What A Four-Winged Insect Teaches Us about Architecture
‘Habari ya jioni!’ Good evening! I called to Filimani, our askari (guard), through the window as he patrolled the perimeter of the house.
‘Salama! Habari, Lulu?’ Peaceful. What’s new with you, Lulu? he replied.
‘Salama kapisa. O! Nina shida kwa nyuki… Subiri kidogo.’ Completely peaceful. O, I have a problem with bees… Wait a second. I asked him, slipping out from under my mosquito net to run out back to meet him.
I flipped on the porch light, and explained to him that there was a large wasps’ nest on the door frame. And additionally, I explained whilst flipping on my flashlight, there’s a nest starting in the little hole in the plate on the doorjamb where the spring bolt extends when the door is closed. I showed him.
He nodded solemnly, then turned around and went to the bushes that line the yard. He returned with a leaf. I pranced back a few paces and put my hand over my mouth to keep from screaming. He stuffed the leaves into the doorjamb, then pulled them back out and threw them into the yard. He grabbed another leaf and returned to tackle the larger nest.
You know. Killing wasps with his bare hands. Like a Maasai do.
I thanked him profusely, repeating the same few phrases thanks that I know, and reiterating that I do not like bees. Filimani just quietly nodded. He has a demeanour that says that he’s never hurt a fly, but I like to picture him how he must have been hunting a lion alone in the night in order to become a man.*
The bees dispensed with, I could finally close the back door.
But the light that I had turned on attracted scores of those weird dragonflies. I swatted some out of the kitchen before closing the door. They’re not very good aviators; they tend to fly into walls, then fall straight to the floor, flying along it for a bit before finally becoming airborne again to do it all over.
One manages to make it back into my room. I catch him** by the wing, open the screen, and fling him outside into the darkness.
But I must have missed, or he clung to my hand or something. He’s back inside. And he’s brought a friend. I swat these two to the floor, pick them up by the wings again, and fling them back outside.
And then I realise that they’re somehow crawling in through the space between the glass and screen in my windows. Dozens of them.
Their bodies about an inch long, their four clear-brown wings flapping against the walls that they keep hitting, these dragonfly-moth creatures are everywhere. And yet I can’t bring myself to kill them, partly for the practicality of not wanting to leave insect carcasses everywhere for the tiny ants to swarm around. So I slowly capture and banish a few handfuls of these creatures before shutting my windows all the way so that they can’t crawl back in. Their weird flight patterns took them into my hands, my arms, my legs. It was a little eerie when I felt their little legs suction onto my skin, but some thrashing about shook them off without a worry.
The last one gone, I had to know what they were before I sat back down to my work again.
Google searches for dragonfly-moth combinations were unsuccessful. They seemed a little like green lacewings, so I guessed somewhere in the Neoptera superclass of insects.

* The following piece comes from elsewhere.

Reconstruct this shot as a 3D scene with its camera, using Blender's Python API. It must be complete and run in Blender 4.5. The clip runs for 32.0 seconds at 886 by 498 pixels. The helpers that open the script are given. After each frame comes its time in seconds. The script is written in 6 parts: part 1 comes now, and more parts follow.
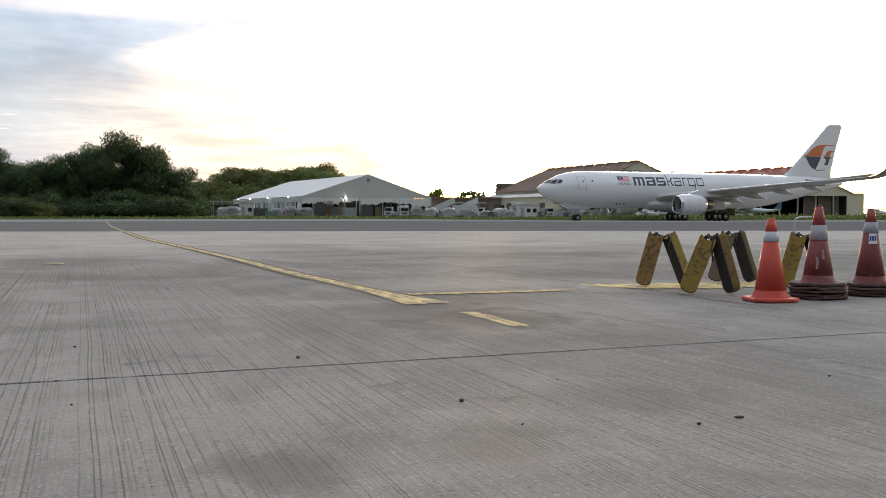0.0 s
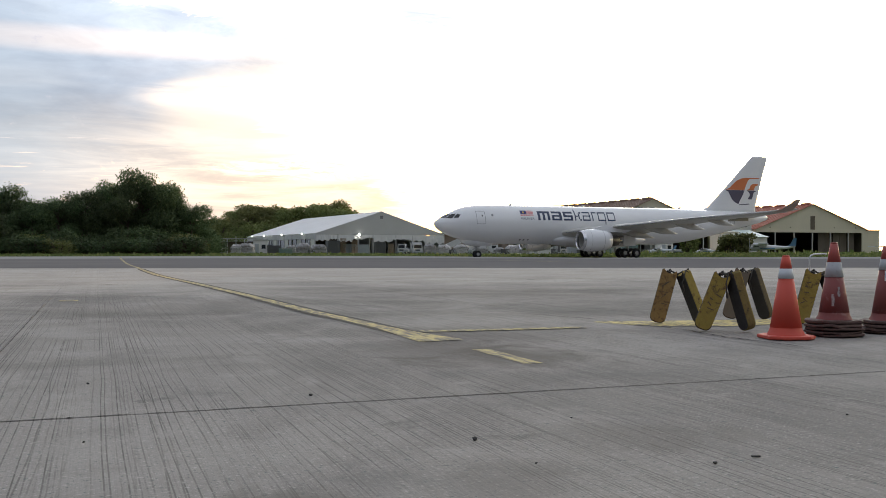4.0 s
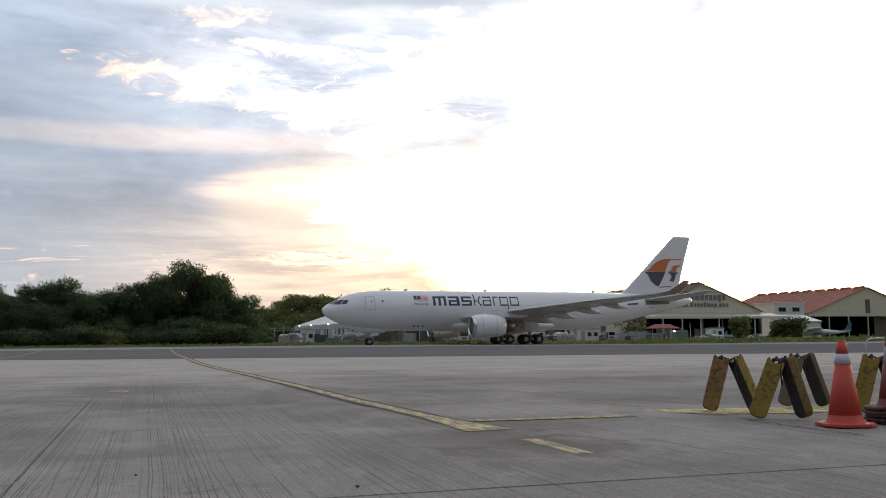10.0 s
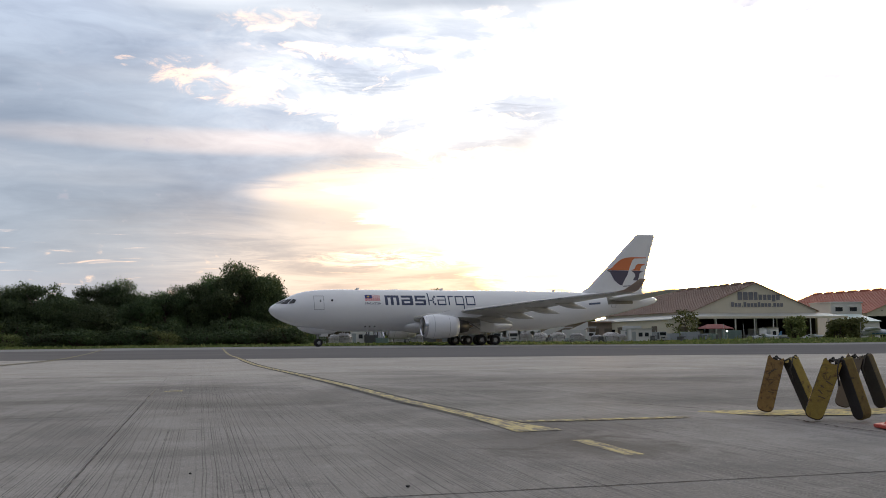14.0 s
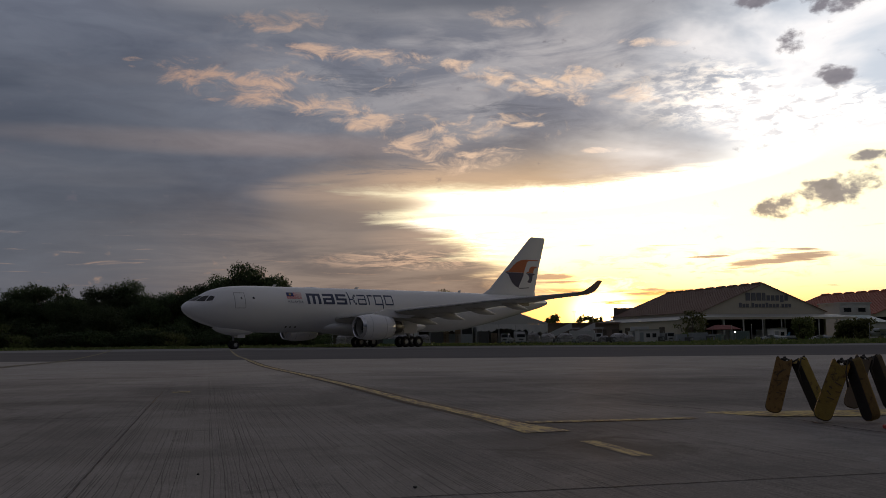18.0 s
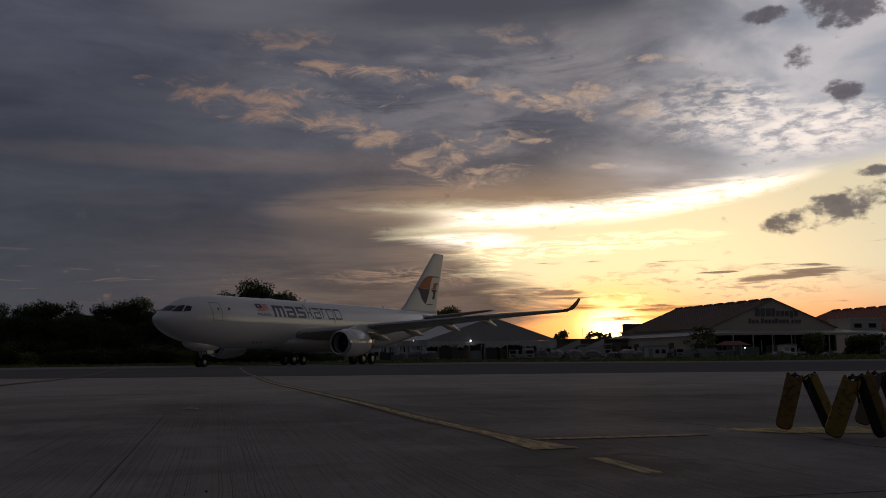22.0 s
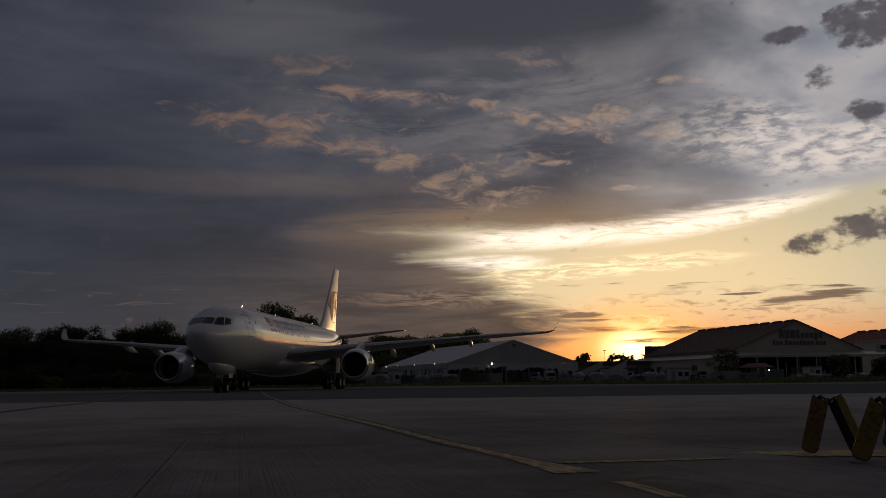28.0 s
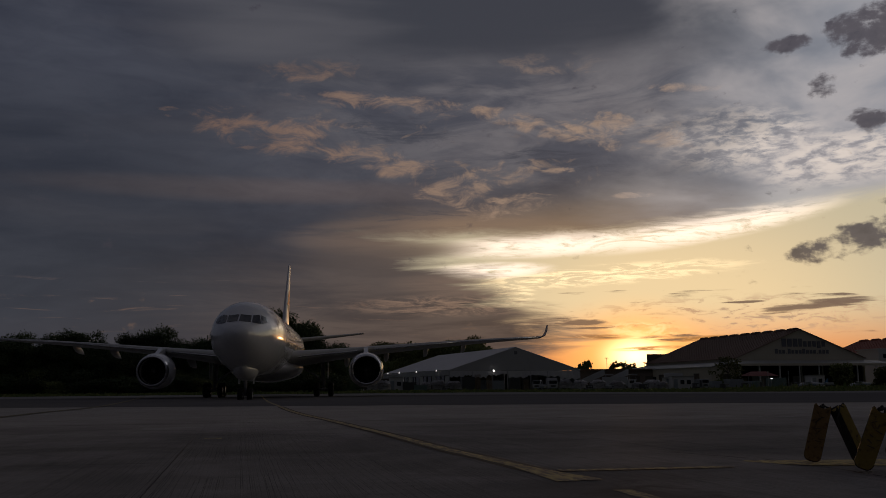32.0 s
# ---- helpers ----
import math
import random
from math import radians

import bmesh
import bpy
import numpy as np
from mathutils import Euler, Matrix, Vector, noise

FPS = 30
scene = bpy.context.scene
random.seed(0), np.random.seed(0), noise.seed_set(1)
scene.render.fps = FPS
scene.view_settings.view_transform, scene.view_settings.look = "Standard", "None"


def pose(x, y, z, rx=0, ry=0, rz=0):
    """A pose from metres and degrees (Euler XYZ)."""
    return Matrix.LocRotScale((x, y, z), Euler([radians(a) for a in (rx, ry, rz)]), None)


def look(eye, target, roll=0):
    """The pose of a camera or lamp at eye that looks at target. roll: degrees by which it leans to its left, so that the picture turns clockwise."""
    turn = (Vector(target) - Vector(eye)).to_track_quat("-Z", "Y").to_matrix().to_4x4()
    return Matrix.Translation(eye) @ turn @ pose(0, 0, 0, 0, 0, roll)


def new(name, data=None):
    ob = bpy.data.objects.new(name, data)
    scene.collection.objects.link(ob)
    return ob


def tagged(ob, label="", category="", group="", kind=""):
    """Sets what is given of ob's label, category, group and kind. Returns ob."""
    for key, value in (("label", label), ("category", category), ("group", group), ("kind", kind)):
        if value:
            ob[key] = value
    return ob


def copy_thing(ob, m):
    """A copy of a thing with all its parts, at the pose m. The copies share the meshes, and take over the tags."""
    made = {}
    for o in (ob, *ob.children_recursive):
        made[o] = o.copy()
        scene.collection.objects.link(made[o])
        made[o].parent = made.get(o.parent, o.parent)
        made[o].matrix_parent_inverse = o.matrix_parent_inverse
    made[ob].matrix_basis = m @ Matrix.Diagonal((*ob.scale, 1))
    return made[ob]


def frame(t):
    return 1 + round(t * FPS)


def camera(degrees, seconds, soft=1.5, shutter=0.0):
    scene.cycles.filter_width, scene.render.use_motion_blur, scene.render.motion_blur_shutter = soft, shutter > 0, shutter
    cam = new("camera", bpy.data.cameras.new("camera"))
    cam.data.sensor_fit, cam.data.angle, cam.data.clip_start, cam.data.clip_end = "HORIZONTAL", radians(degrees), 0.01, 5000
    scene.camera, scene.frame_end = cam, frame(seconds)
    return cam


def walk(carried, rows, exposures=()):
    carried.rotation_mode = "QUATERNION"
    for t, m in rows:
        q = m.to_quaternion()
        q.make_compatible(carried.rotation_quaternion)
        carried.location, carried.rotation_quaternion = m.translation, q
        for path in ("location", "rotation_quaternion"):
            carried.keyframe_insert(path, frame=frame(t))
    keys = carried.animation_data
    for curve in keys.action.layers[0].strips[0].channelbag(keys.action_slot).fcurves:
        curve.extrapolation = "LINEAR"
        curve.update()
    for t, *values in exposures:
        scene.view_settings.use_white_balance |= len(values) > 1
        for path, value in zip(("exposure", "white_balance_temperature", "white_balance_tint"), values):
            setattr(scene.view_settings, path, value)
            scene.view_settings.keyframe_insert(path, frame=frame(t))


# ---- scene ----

Thinking about it some more, they reminded me of the bugs that seem to spring forth from everywhere after the rains. Four-winged creatures, flopping about on the wet ground or launching themselves a few feet from the earth before crashing down again. I Googled ‘tanzania insect four wings rain.’ And I found this post: Bugged Out.
Termites.
I just saved a bunch of termites.
I just had termites crawling on my skin.
As a growing nausea rose in my gorge, my immediate reaction was to shower. But then I recognised that no amount of showering could ever make my arms clean again, and I should just go with it. I’m in Africa, after all.
Where apparently an architect was inspired to design a shopping centre with natural passive cooling, taking inspiration from the way in which some termites build their mounds. The Eastgate Centre in Harare, Zimbabwe was the first building in the world of its scale to be ventilated and cooled entirely by natural means. And it’s inspired other buildings, including the Portcullis House opposite Westminster Abbey in London.
*I understand that the practice of going out alone into the bush overnight and returning with a lion in the morning in order to become a man is illegal, and isn’t practiced as widely now as it used to be. But if you’ve met Filimani, you’d understand how entertaining it is to romanticise him thus.
**This is a good place for a digression about language. Swahili doesn’t have a word for ‘it,’ and there’s only one second person singular pronoun (whereas in English there are two, ‘he’ and ‘she’). So there’s a nice bit of gender equality built into the language—imagine never having to clarify s/he in formal language, it’s all just the singular equivalent of ‘they.’